GIVEN MATERIAL =
++++++++

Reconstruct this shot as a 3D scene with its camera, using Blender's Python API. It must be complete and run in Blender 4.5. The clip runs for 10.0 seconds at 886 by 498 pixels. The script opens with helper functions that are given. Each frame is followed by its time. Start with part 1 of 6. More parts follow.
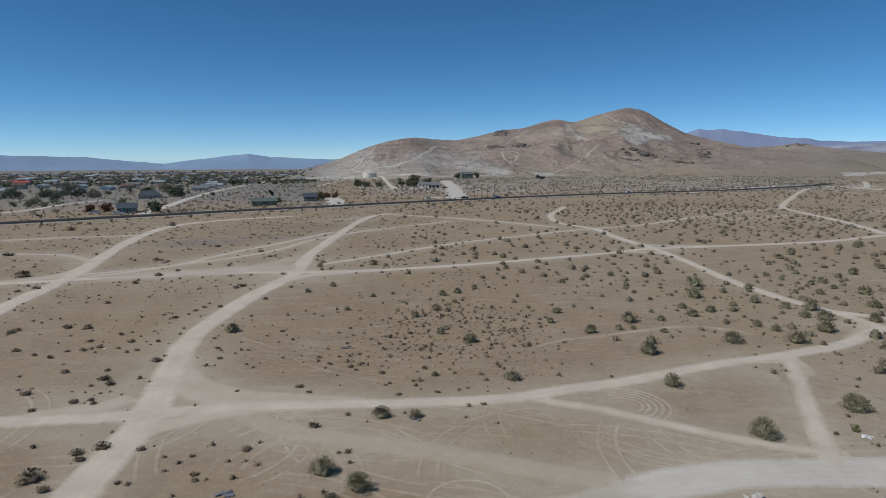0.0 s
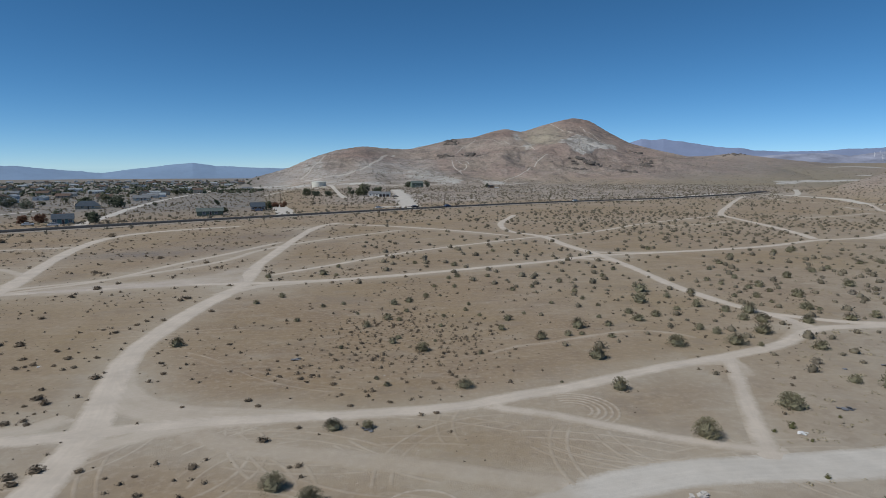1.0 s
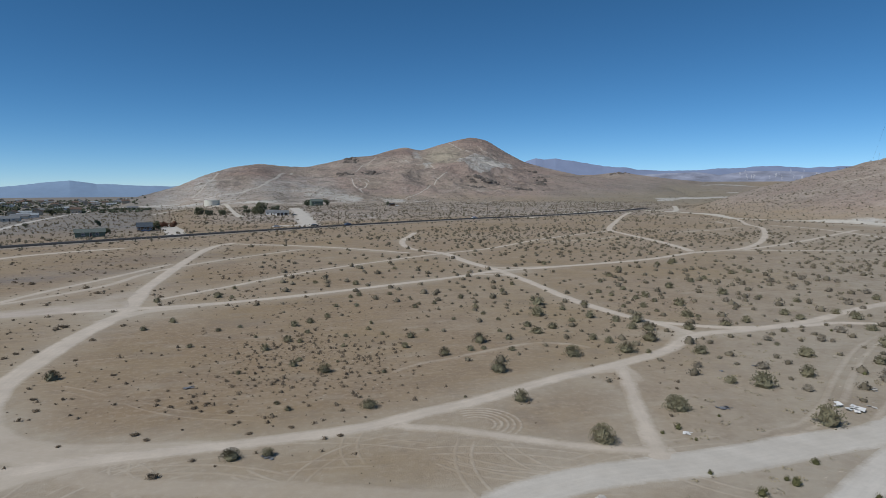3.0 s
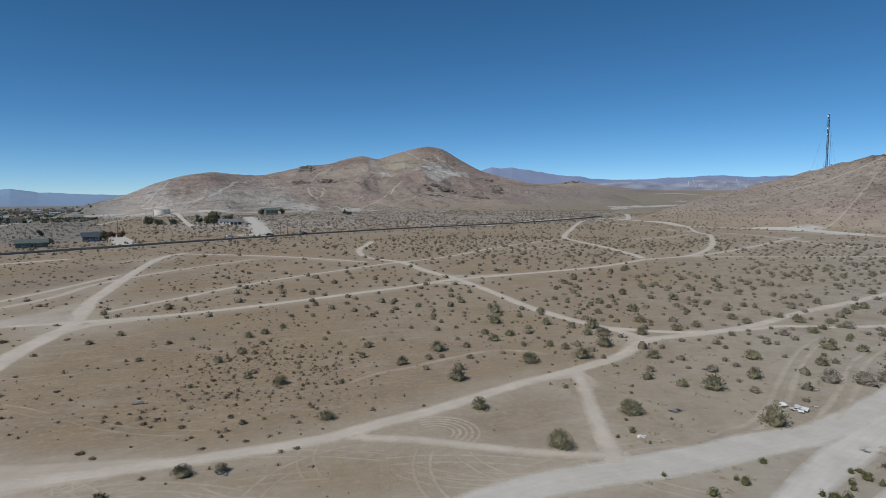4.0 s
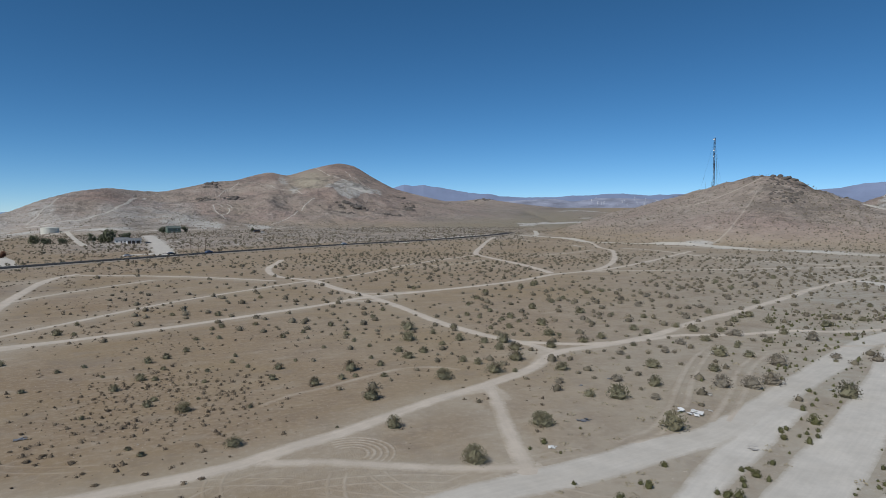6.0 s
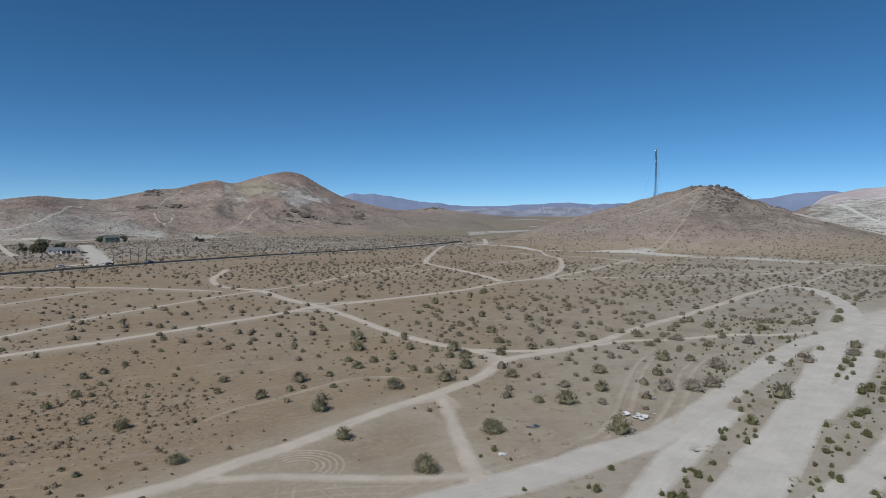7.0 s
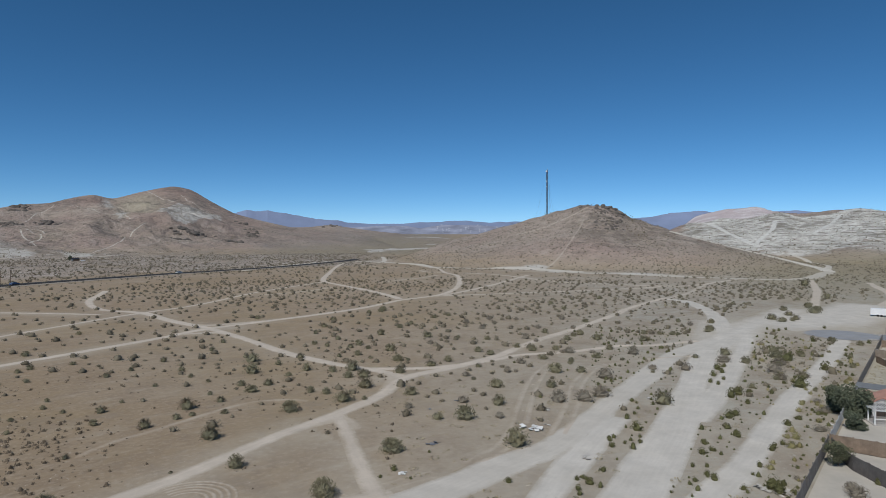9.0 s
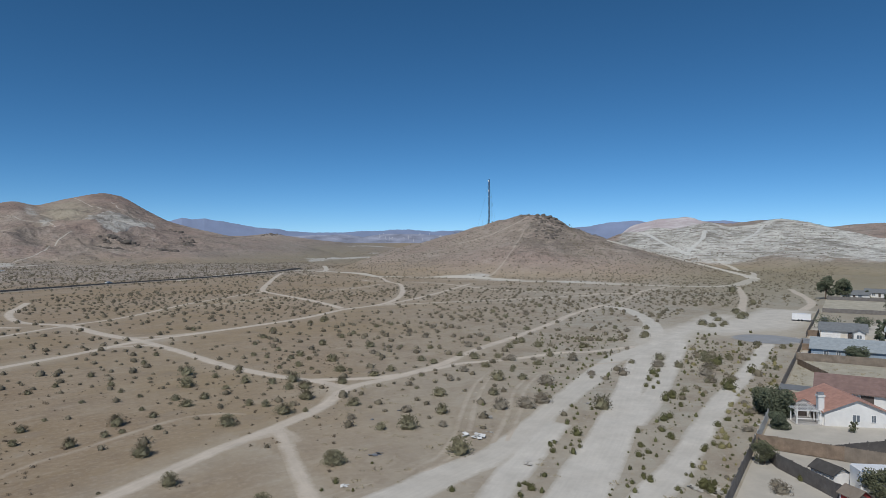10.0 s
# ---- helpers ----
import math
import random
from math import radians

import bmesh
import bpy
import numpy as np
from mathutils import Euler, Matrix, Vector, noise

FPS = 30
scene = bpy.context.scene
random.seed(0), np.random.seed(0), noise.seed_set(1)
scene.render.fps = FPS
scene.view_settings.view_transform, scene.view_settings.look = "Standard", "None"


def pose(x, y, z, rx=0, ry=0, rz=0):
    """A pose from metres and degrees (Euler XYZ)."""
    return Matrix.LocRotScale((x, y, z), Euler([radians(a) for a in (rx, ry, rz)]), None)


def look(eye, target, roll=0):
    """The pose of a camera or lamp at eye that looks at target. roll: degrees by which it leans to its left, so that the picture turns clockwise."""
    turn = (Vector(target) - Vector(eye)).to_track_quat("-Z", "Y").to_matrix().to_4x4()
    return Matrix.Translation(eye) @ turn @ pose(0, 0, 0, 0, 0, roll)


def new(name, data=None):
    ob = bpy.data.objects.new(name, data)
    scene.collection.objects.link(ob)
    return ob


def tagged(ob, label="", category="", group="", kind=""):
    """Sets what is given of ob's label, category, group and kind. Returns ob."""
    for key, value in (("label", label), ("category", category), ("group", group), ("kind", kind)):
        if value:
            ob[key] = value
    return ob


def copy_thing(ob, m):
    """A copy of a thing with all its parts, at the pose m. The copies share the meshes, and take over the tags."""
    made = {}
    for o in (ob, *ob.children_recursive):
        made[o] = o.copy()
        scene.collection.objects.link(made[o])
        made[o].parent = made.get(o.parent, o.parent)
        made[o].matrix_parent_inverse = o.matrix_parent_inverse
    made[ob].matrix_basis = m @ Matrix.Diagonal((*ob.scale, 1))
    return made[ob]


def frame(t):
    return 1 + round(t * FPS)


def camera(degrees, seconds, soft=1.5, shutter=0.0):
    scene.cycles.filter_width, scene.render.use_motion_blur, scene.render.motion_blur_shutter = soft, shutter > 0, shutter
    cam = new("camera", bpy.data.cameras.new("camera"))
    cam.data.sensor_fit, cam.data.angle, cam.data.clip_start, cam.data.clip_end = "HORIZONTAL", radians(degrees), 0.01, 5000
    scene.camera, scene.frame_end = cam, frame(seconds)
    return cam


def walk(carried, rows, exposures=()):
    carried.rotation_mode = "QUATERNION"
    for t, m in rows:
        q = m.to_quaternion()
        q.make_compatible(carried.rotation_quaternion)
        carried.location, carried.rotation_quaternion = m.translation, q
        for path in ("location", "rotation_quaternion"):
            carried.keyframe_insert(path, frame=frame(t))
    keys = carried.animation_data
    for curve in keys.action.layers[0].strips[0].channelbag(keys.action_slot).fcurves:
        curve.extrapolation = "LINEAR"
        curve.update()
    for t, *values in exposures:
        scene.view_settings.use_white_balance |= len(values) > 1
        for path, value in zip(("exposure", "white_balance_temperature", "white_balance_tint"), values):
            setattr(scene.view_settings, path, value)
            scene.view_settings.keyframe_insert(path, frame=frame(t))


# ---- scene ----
# The camera hovers at one place and turns to its right while it tilts up.
EYE_Z = 26.0
EXPOSURE = -0.09
cam = camera(70.87, 10.0, soft=0.7)
TURNS = [  # seconds, yaw, pitch, roll
    (0, 0.000, -8.249, 0.041),
    (0.5, -2.303, -7.839, 0.035),
    (1, -4.543, -7.436, 0.021),
    (1.5, -6.906, -7.030, 0.009),
    (2, -9.320, -6.621, 0.019),
    (2.5, -11.555, -6.207, -0.030),
    (4, -17.559, -5.009, -0.010),
    (4.5, -19.553, -4.621, -0.011),
    (5, -21.637, -4.207, -0.002),
    (5.5, -23.546, -3.821, -0.015),
    (7, -30.201, -2.635, -0.013),
    (7.5, -32.681, -2.244, 0.002),
    (8, -35.170, -1.833, -0.014),
    (8.5, -37.282, -1.424, -0.019),
    (9, -39.514, -1.014, -0.010),
    (9.5, -42.032, -0.606, 0.019),
    (10, -44.763, -0.199, -0.010),
]
walk(cam, [(t, pose(0, 0, EYE_Z, 90 + pitch, 0, yaw)) for t, yaw, pitch, roll in TURNS], exposures=((0.0, EXPOSURE), (10.0, EXPOSURE)))
# ---- world and sun ----
SUN_AZ, SUN_EL = -111.0, 48.0  # bearing from +y, clockwise; height above the horizon
world = bpy.data.worlds.new("sky")
scene.world = world
world.use_nodes = True
wn = world.node_tree.nodes
sky = wn.new("ShaderNodeTexSky")
sky.sky_type = "NISHITA"
sky.sun_disc = False
sky.sun_elevation = radians(SUN_EL)
sky.sun_rotation = radians(SUN_AZ)
sky.altitude = 1000.0
sky.air_density = 0.5
sky.dust_density = 0.0
sky.ozone_density = 6.0
wn["Background"].inputs["Strength"].default_value = 0.104
deep = wn.new("ShaderNodeHueSaturation")
deep.inputs["Hue"].default_value = 0.490
deep.inputs["Saturation"].default_value = 1.14
world.node_tree.links.new(sky.outputs["Color"], deep.inputs["Color"])
world.node_tree.links.new(deep.outputs["Color"], wn["Background"].inputs["Color"])

sun_data = bpy.data.lights.new("sun", "SUN")
sun_data.energy = 3.35
sun_data.angle = radians(0.53)
sun_data.color = (1.0, 0.975, 0.94)
sun = new("sun", sun_data)
sun.matrix_world = look(
    (300 * math.sin(radians(SUN_AZ)), 300 * math.cos(radians(SUN_AZ)), 300 * math.tan(radians(SUN_EL))), (0, 0, 0))
# ---- materials ----
def material(name, colour, rough=0.9, metal=0.0):
    m = bpy.data.materials.new(name)
    m.use_nodes = True
    b = m.node_tree.nodes["Principled BSDF"]
    b.inputs["Base Color"].default_value = (*colour, 1)
    b.inputs["Roughness"].default_value = rough
    b.inputs["Metallic"].default_value = metal
    b.inputs["Specular IOR Level"].default_value = 0.25
    return m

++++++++

SHORT PROBLEM = Copy out all the data exactly; skip the pictures.

ANSWER TO THE EXERCISE =
Reconstruct this shot as a 3D scene with its camera, using Blender's Python API. It must be complete and run in Blender 4.5. The clip runs for 10.0 seconds at 886 by 498 pixels. The script opens with helper functions that are given. Each frame is followed by its time. Start with part 1 of 6. More parts follow.
0.0 s
1.0 s
3.0 s
4.0 s
6.0 s
7.0 s
9.0 s
10.0 s
# ---- helpers ----
import math
import random
from math import radians

import bmesh
import bpy
import numpy as np
from mathutils import Euler, Matrix, Vector, noise

FPS = 30
scene = bpy.context.scene
random.seed(0), np.random.seed(0), noise.seed_set(1)
scene.render.fps = FPS
scene.view_settings.view_transform, scene.view_settings.look = "Standard", "None"


def pose(x, y, z, rx=0, ry=0, rz=0):
    """A pose from metres and degrees (Euler XYZ)."""
    return Matrix.LocRotScale((x, y, z), Euler([radians(a) for a in (rx, ry, rz)]), None)


def look(eye, target, roll=0):
    """The pose of a camera or lamp at eye that looks at target. roll: degrees by which it leans to its left, so that the picture turns clockwise."""
    turn = (Vector(target) - Vector(eye)).to_track_quat("-Z", "Y").to_matrix().to_4x4()
    return Matrix.Translation(eye) @ turn @ pose(0, 0, 0, 0, 0, roll)


def new(name, data=None):
    ob = bpy.data.objects.new(name, data)
    scene.collection.objects.link(ob)
    return ob


def tagged(ob, label="", category="", group="", kind=""):
    """Sets what is given of ob's label, category, group and kind. Returns ob."""
    for key, value in (("label", label), ("category", category), ("group", group), ("kind", kind)):
        if value:
            ob[key] = value
    return ob


def copy_thing(ob, m):
    """A copy of a thing with all its parts, at the pose m. The copies share the meshes, and take over the tags."""
    made = {}
    for o in (ob, *ob.children_recursive):
        made[o] = o.copy()
        scene.collection.objects.link(made[o])
        made[o].parent = made.get(o.parent, o.parent)
        made[o].matrix_parent_inverse = o.matrix_parent_inverse
    made[ob].matrix_basis = m @ Matrix.Diagonal((*ob.scale, 1))
    return made[ob]


def frame(t):
    return 1 + round(t * FPS)


def camera(degrees, seconds, soft=1.5, shutter=0.0):
    scene.cycles.filter_width, scene.render.use_motion_blur, scene.render.motion_blur_shutter = soft, shutter > 0, shutter
    cam = new("camera", bpy.data.cameras.new("camera"))
    cam.data.sensor_fit, cam.data.angle, cam.data.clip_start, cam.data.clip_end = "HORIZONTAL", radians(degrees), 0.01, 5000
    scene.camera, scene.frame_end = cam, frame(seconds)
    return cam


def walk(carried, rows, exposures=()):
    carried.rotation_mode = "QUATERNION"
    for t, m in rows:
        q = m.to_quaternion()
        q.make_compatible(carried.rotation_quaternion)
        carried.location, carried.rotation_quaternion = m.translation, q
        for path in ("location", "rotation_quaternion"):
            carried.keyframe_insert(path, frame=frame(t))
    keys = carried.animation_data
    for curve in keys.action.layers[0].strips[0].channelbag(keys.action_slot).fcurves:
        curve.extrapolation = "LINEAR"
        curve.update()
    for t, *values in exposures:
        scene.view_settings.use_white_balance |= len(values) > 1
        for path, value in zip(("exposure", "white_balance_temperature", "white_balance_tint"), values):
            setattr(scene.view_settings, path, value)
            scene.view_settings.keyframe_insert(path, frame=frame(t))


# ---- scene ----
# The camera hovers at one place and turns to its right while it tilts up.
EYE_Z = 26.0
EXPOSURE = -0.09
cam = camera(70.87, 10.0, soft=0.7)
TURNS = [  # seconds, yaw, pitch, roll
    (0, 0.000, -8.249, 0.041),
    (0.5, -2.303, -7.839, 0.035),
    (1, -4.543, -7.436, 0.021),
    (1.5, -6.906, -7.030, 0.009),
    (2, -9.320, -6.621, 0.019),
    (2.5, -11.555, -6.207, -0.030),
    (4, -17.559, -5.009, -0.010),
    (4.5, -19.553, -4.621, -0.011),
    (5, -21.637, -4.207, -0.002),
    (5.5, -23.546, -3.821, -0.015),
    (7, -30.201, -2.635, -0.013),
    (7.5, -32.681, -2.244, 0.002),
    (8, -35.170, -1.833, -0.014),
    (8.5, -37.282, -1.424, -0.019),
    (9, -39.514, -1.014, -0.010),
    (9.5, -42.032, -0.606, 0.019),
    (10, -44.763, -0.199, -0.010),
]
walk(cam, [(t, pose(0, 0, EYE_Z, 90 + pitch, 0, yaw)) for t, yaw, pitch, roll in TURNS], exposures=((0.0, EXPOSURE), (10.0, EXPOSURE)))
# ---- world and sun ----
SUN_AZ, SUN_EL = -111.0, 48.0  # bearing from +y, clockwise; height above the horizon
world = bpy.data.worlds.new("sky")
scene.world = world
world.use_nodes = True
wn = world.node_tree.nodes
sky = wn.new("ShaderNodeTexSky")
sky.sky_type = "NISHITA"
sky.sun_disc = False
sky.sun_elevation = radians(SUN_EL)
sky.sun_rotation = radians(SUN_AZ)
sky.altitude = 1000.0
sky.air_density = 0.5
sky.dust_density = 0.0
sky.ozone_density = 6.0
wn["Background"].inputs["Strength"].default_value = 0.104
deep = wn.new("ShaderNodeHueSaturation")
deep.inputs["Hue"].default_value = 0.490
deep.inputs["Saturation"].default_value = 1.14
world.node_tree.links.new(sky.outputs["Color"], deep.inputs["Color"])
world.node_tree.links.new(deep.outputs["Color"], wn["Background"].inputs["Color"])

sun_data = bpy.data.lights.new("sun", "SUN")
sun_data.energy = 3.35
sun_data.angle = radians(0.53)
sun_data.color = (1.0, 0.975, 0.94)
sun = new("sun", sun_data)
sun.matrix_world = look(
    (300 * math.sin(radians(SUN_AZ)), 300 * math.cos(radians(SUN_AZ)), 300 * math.tan(radians(SUN_EL))), (0, 0, 0))
# ---- materials ----
def material(name, colour, rough=0.9, metal=0.0):
    m = bpy.data.materials.new(name)
    m.use_nodes = True
    b = m.node_tree.nodes["Principled BSDF"]
    b.inputs["Base Color"].default_value = (*colour, 1)
    b.inputs["Roughness"].default_value = rough
    b.inputs["Metallic"].default_value = metal
    b.inputs["Specular IOR Level"].default_value = 0.25
    return m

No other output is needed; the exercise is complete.